Understanding disparate surveillance on low-income households

A similar comparison can be drawn between the intensity of ALPR readings and household income. Temescal and Oakland Airport are both low-income areas with two of the highest brackets in ALPR intensity. In San Leandro, Castro Valley and Lakeshore, where 12-18 percent of households have an annual income of over $200,000 have lower intensity of ALPR records. Cyrus Favrier, senior business editor at Ars Technica resonates my finding in his investigative report from March 2015. He refers to over 4.6 million records collected between the same time frame as mine where patrol cars mounted with ALPRs were seen more frequently in low-income neighborhoods.

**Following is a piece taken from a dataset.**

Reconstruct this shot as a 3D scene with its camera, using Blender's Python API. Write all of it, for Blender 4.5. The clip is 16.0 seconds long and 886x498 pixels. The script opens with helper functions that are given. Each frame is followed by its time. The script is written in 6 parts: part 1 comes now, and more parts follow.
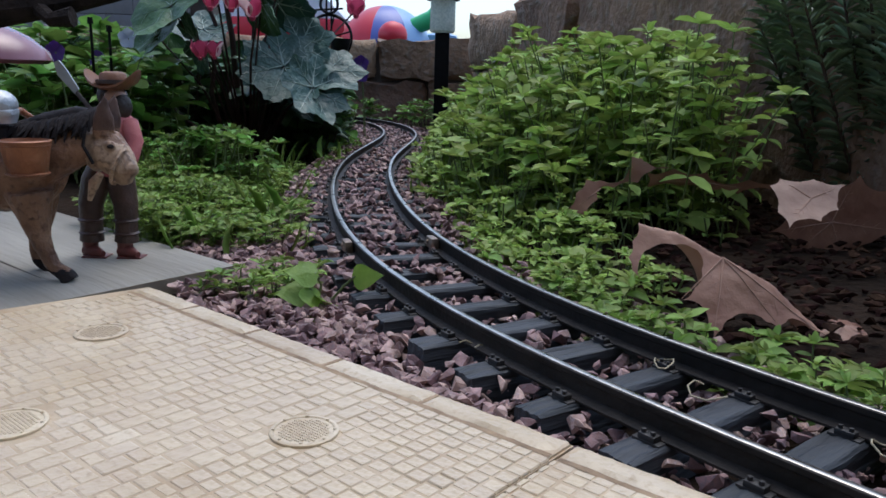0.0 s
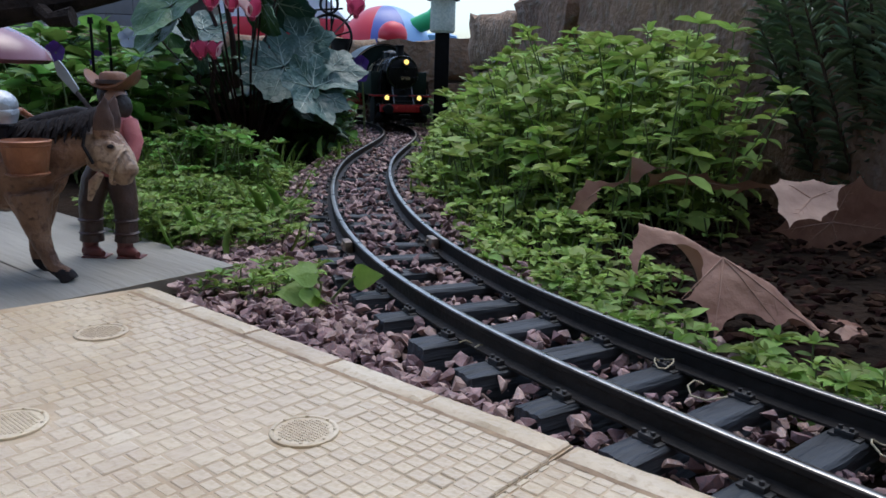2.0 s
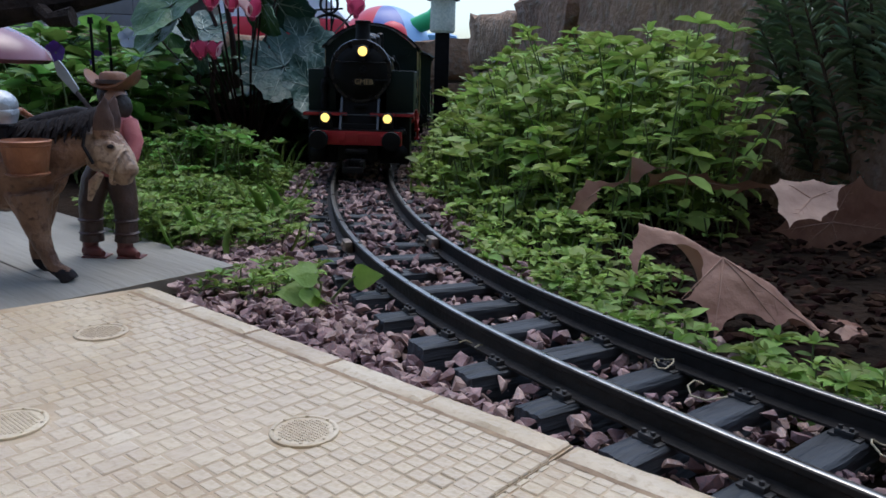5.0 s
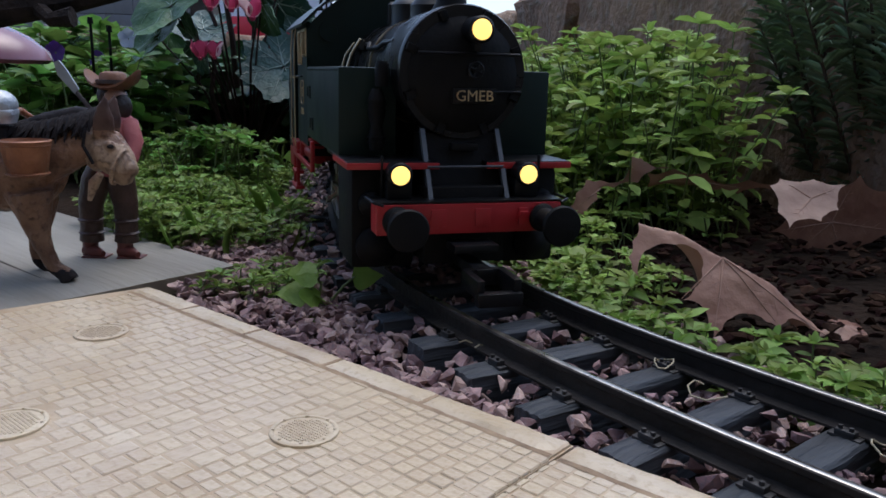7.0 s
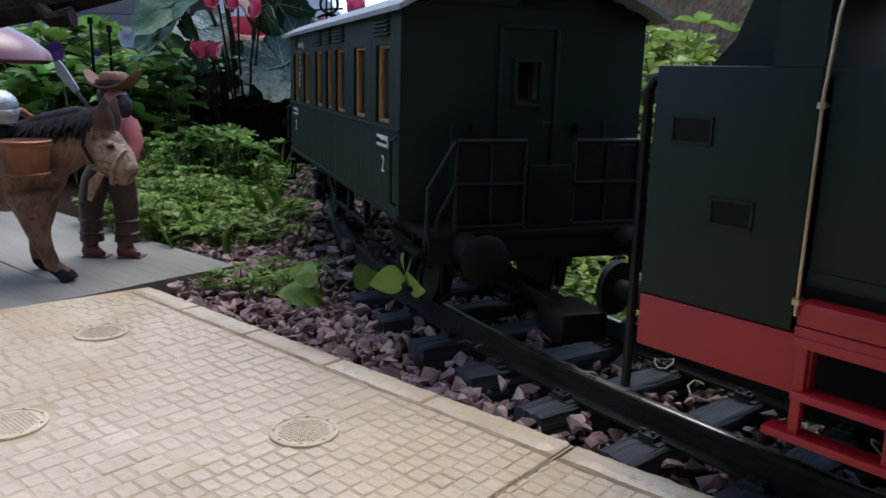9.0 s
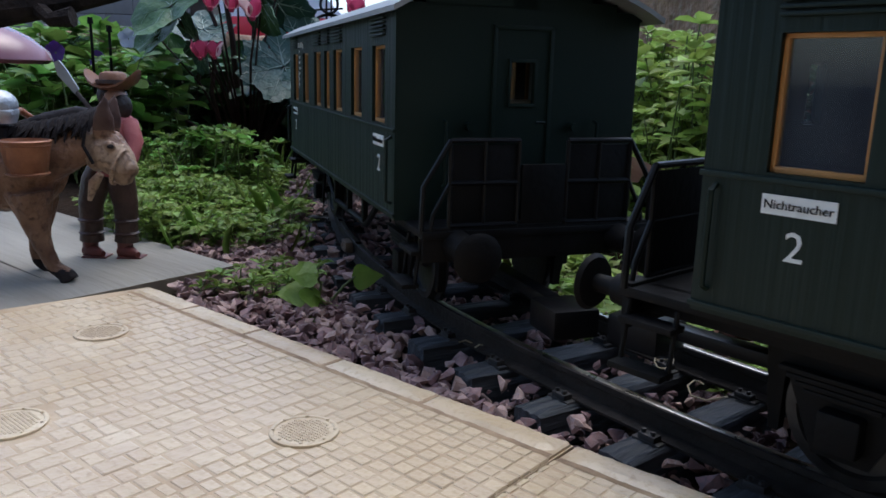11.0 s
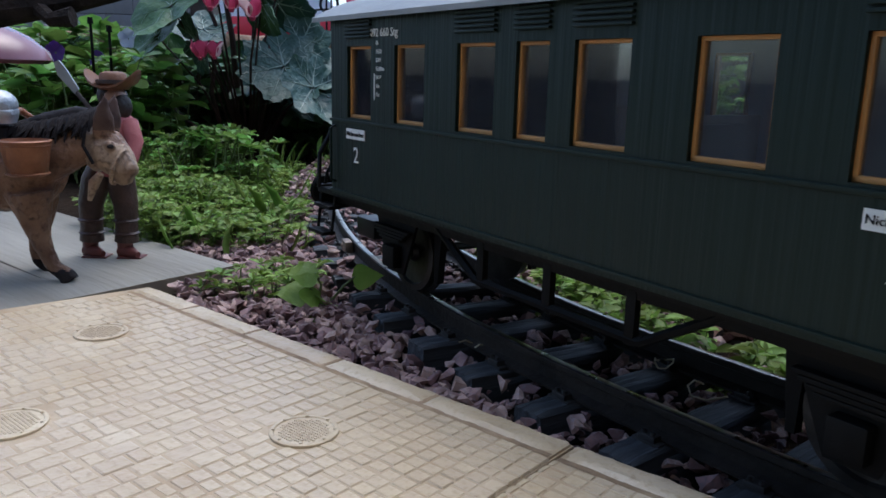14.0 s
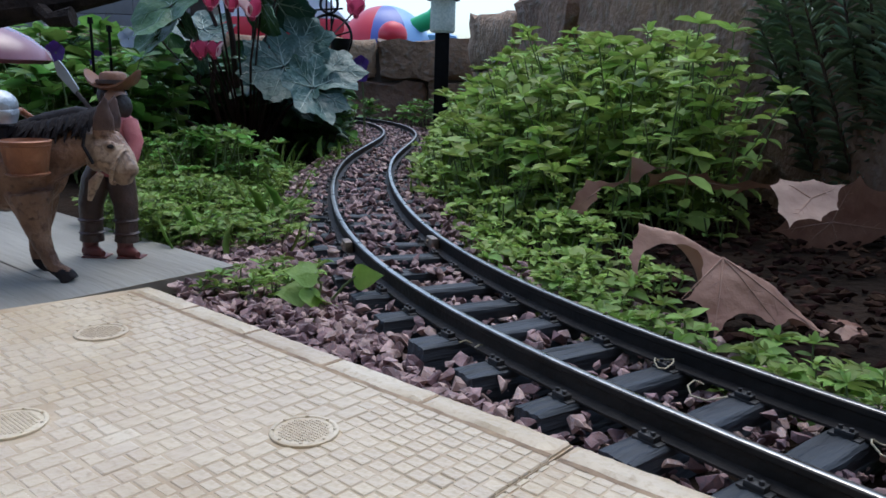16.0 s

Correlation between crime rate and ALPR readings

When Oakland PD’s crime data is mapped and compared against the intensity of ALPR readings, it is seen that low-income neighborhoods are also hotspots for crime, which explains why there is more police patrol in these areas. Because ALPR technology is mounted on police cars and pre-loaded with a ‘hit list’, it is not unlikely that there is an assumption areas with a higher crime rate will have a greater chance of matching license plate numbers with missing vehicles.

Conclusion and Next Steps

While the analysis has provided depth in insights and understanding of ALPR technology, it has however not shown any causality between ALPR readings and racially discriminated groups or low-income populations. There is some correlation, but it is too early to attribute it to implicit bias and disparate surveillance.

The missing data piece in ALPR readings because of damages to the hard drive makes it challenging to draw concrete conclusions. In the next round of analysis, it will be interesting to assess the number of vehicles on the road with ALPR readings or potential national security threats following particular events to understand the causality between number of records with other factors.